Di tengah banyaknya pabrik yang alih fungsi karena terdampak malaise, PG. Gondang Winangun tetap bertahan dan mengupayakan segala cara untuk bangkit. Beberapa di antaranya dengan meminjam modal, pengembangan bibit tebu, dan reparasi mesin penggiling untuk menaikan produktivitas. Terbukti pada tahun 1936 pabrik ini dapat kembali memproduksi gula.

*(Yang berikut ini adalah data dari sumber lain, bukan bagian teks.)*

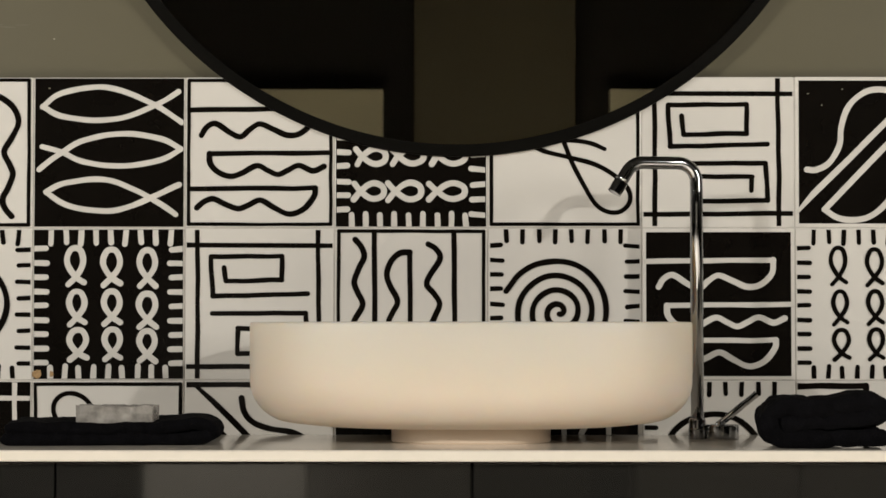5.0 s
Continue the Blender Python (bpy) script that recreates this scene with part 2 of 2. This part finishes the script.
# ---- tap ----
tap = holder("tall_tap", (0.2937, 2.850, CZ), "tall slim chrome basin mixer tap with a bent spout", "tap")
fwd = math.sin(radians(12)), math.cos(radians(12))
def tp(s, z):
    return Vector((-s * fwd[1], -s * fwd[0], z))
H = 0.347
path = [tp(0, 0.02), tp(0, H - 0.035)]
for i in range(1, 9):
    a = i / 8 * math.pi / 2
    path.append(tp(0.024 * (1 - math.cos(a)), H - 0.024 + 0.024 * math.sin(a)))
path += [tp(0.035, H), tp(0.055, H), tp(0.070, H)]
for i in range(1, 8):
    a = i / 7 * radians(62)
    path.append(tp(0.070 + 0.024 * math.sin(a), H - 0.024 * (1 - math.cos(a))))
e = path[-1] - path[-2]
path += [path[-1] + e.normalized() * 0.009, path[-1] + e.normalized() * 0.014]
end = path[-1]
part("spout_pipe", tube(path, 0.0082, 24), CHROME, tap, "chrome pipe", smooth=True)
tip = tube([end, end + e.normalized() * 0.0016, end + e.normalized() * 0.002, end + e.normalized() * 0.0165], 0.0090, 24)
part("nozzle", tip, CHROME, tap)
part("collar", lathe([(0, 0), (0.0112, 0), (0.0112, 0.012), (0.0105, 0.0135), (0.0105, 0.024), (0.0092, 0.026), (0, 0.026)], 32), CHROME, tap)
bm = lathe([(0, 0), (0.021, 0), (0.0215, 0.001), (0.0215, 0.0165), (0.0205, 0.018), (0, 0.0185)], 40)
bmesh.ops.translate(bm, verts=bm.verts, vec=(0.031, 0.0, 0))
part("mixer_body", bm, CHROME, tap)
part("lever", tube([Vector((0.028, 0, 0.019)), Vector((0.0735, 0, 0.056)), Vector((0.0745, 0, 0.0568))], 0.0044, 16), CHROME, tap, "thin slanted chrome lever")
part("lever_joint", lathe([(0, 0.018), (0.007, 0.018), (0.006, 0.022), (0, 0.024)], 20), CHROME, tap).location = (0.029, 0, 0)


# ---- towels and soap ----
def cloth(path, thick, depth, seed, wob=0.0025):
    """A thick folded layer that follows a line in x and z and runs back along y."""
    bm = bmesh.new()
    rows = 34
    n = len(path)
    loop = []
    for i in range(n):
        d = (path[min(i + 1, n - 1)] - path[max(i - 1, 0)]).normalized()
        loop.append((path[i], Vector((-d.y, d.x))))
    outline = []
    h = thick / 2
    for c, nn in loop:
        outline.append(c + nn * h)
    c, nn = loop[-1]
    d = Vector((nn.y, -nn.x))
    for k in range(1, 7):
        a = math.pi * k / 7
        outline.append(c + nn * h * math.cos(a) + d * h * math.sin(a))
    for c, nn in reversed(loop):
        outline.append(c - nn * h)
    c, nn = loop[0]
    d = Vector((nn.y, -nn.x))
    for k in range(1, 7):
        a = math.pi * k / 7
        outline.append(c - nn * h * math.cos(a) - d * h * math.sin(a))
    mid = sum((o for o in outline), Vector((0, 0))) / len(outline)
    rings = []
    for r in range(rows + 1):
        f = r / rows
        y = depth * f
        edge = min(f, 1 - f) * depth
        shrink = h * 0.55 * (1 - math.sqrt(max(0.0, 1 - max(0.0, 1 - edge / (h * 0.9)) ** 2)))
        ring = []
        for j, o in enumerate(outline):
            p = Vector((o.x, y, o.y))
            w = noise.noise_vector(p * 38 + Vector((seed, 0, 0))) * wob + noise.noise_vector(p * 130 + Vector((0, seed, 0))) * wob * 0.35
            w += noise.noise_vector(Vector((p.x * 14, p.y * 16, p.z * 22 + seed))) * wob * 0.9
            inward = Vector((mid.x - o.x, 0, mid.y - o.y))
            fold_in = max(0.0, 1 - 7 * abs(noise.noise(Vector((p.x * 17 + seed, p.y * 26, p.z * 36)))))
            q = p + w + inward.normalized() * (shrink * 0.6 + wob * 0.55 * fold_in)
            q.z = max(q.z, 0.0004)
            ring.append(bm.verts.new(q))
        rings.append(ring)
    m = len(outline)
    for p, q in zip(rings, rings[1:]):
        for i in range(m):
            j = (i + 1) % m
            bm.faces.new((p[i], p[j], q[j], q[i]))
    for ring in (rings[0], rings[-1]):
        half = len(loop)
        # close the ends strip by strip
        a, b = ring[:half], ring[half + 6:2 * half + 6][::-1]
        for i in range(half - 1):
            bm.faces.new((a[i], a[i + 1], b[i + 1], b[i]))
        bm.faces.new([a[-1]] + ring[half:half + 6] + [b[-1]])
        bm.faces.new([b[0]] + ring[2 * half + 6:] + [a[0]])
    return bm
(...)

Pasca Indonesia merdeka, PG. Gondang Winangun dikelola oleh BPPGN. Kemudian berubah nama menjadi PG. Gondang Baru berbentuk Perseroan Terbatas pada Desember 1957. Sayangnya tahun 2017, PG. Gondang Baru resmi dinyatakan berhenti beroperasi permanen karena kondisi persaingan. Walaupun demikian, sisa-sisa kejayaan dan kemegahan dari PG. Gondang Winangun masih dapat dinikmati oleh masyarakat lewat koleksi Museum Gula Jawa Tengah yang ada di dalam kompleks pabrik tersebut.
Rumah Sakit dr. Soeradji Tirtonegoro
Secara geografis bangunan ini terletak di sekitar lahan pertanian dan perkebunan. Tidak jauh dari lokasi rumah sakit terdapat pabrik pengolahan tebu dan tembakau, yaitu Pabrik Gula Gondang Winangoen, Pabrik Tembakau Kebonarum & Gayamprit, serta Pabrik Tembakau Wedi Birit.
Dilansir dari skripsi milik Novita Astry Ani di Universitas Sebelas Maret bertajuk Rumah Sakit Dokter Scheurer Klaten Tahun 1927-1942 (2019), menyebutkan bahwa rumah sakit ini diresmikan pada tanggal 21 Desember 1927 dengan nama Dr. Scheurer Hospitaal.
Pendirian rumah sakit ini dimulai pada tahun 1923 yang dibiayai oleh Klatensche Cultuur Maatschappij. Hal ini dilakukan sebagai respon terhadap wabah penyakit yang banyak menyerang para pekerja di perkebunan. Wabah tersebut berdampak pada membludaknya pasien di rumah sakit pembantu Gayamprit dan Wedi. Sehingga sesuai saran dari Dr. J. G. Scheurer—dokter utusan Nederlandse Zendingsvereniging yang juga mendirikan RS. Bethesda Yogyakarta—dibuatlah rumah sakit induk untuk mengakomodasi para pasien tersebut.
Setelah rampung, pengelolaan Dr. Scheurer Hospitaal kemudian diserahkan kepada Gereja Delft—yayasan zending—yang bergerak di bidang kesejahteraan umat dan dipimpin oleh Dr. Bakker. Sehingga selain untuk merawat pasien, rumah sakit ini kemudian juga melakukan kegiatan pekabaran injil.